◆ SET PROBLEM
Say how many lines of the listing below contain "with", giving the number and nothing else.

◆ EXERCISE DATA
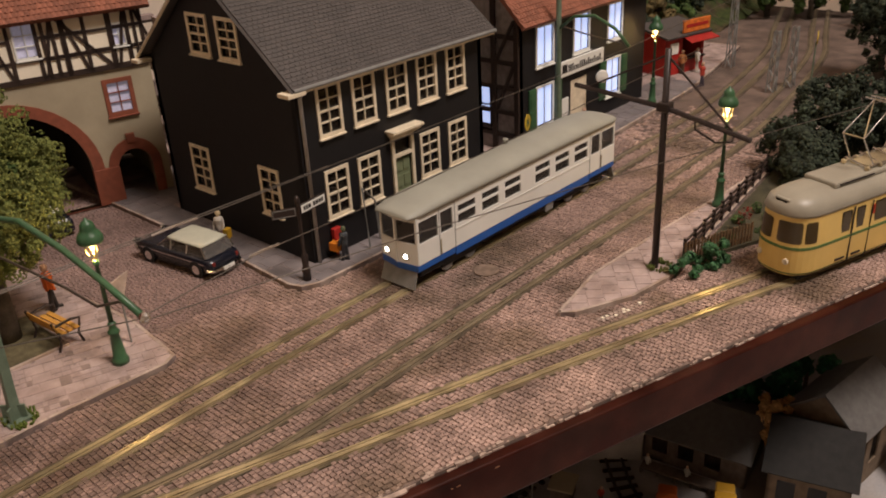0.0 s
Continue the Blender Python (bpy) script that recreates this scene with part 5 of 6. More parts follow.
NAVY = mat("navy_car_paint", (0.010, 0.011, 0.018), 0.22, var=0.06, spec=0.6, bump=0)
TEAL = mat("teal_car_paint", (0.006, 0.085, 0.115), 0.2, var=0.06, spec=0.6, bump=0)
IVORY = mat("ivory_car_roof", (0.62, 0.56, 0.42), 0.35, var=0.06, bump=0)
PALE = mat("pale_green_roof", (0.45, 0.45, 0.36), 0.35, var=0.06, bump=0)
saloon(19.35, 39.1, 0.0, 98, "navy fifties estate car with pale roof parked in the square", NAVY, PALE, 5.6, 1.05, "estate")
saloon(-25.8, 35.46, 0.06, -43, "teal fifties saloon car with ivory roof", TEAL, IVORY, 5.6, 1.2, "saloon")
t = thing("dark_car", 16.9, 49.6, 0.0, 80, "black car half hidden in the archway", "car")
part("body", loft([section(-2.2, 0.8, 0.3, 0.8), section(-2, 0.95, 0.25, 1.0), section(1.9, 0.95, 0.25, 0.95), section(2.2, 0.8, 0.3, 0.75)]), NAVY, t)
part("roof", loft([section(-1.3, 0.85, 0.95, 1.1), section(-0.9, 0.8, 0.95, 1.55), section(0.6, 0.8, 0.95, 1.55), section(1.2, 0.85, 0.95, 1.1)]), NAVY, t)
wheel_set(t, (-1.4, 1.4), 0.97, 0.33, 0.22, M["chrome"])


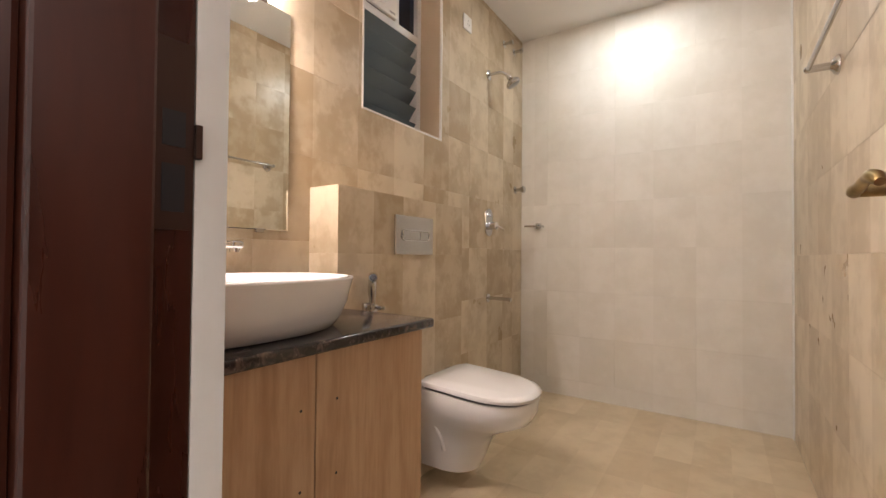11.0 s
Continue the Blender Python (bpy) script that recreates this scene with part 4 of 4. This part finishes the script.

◆ TASK RESULT
4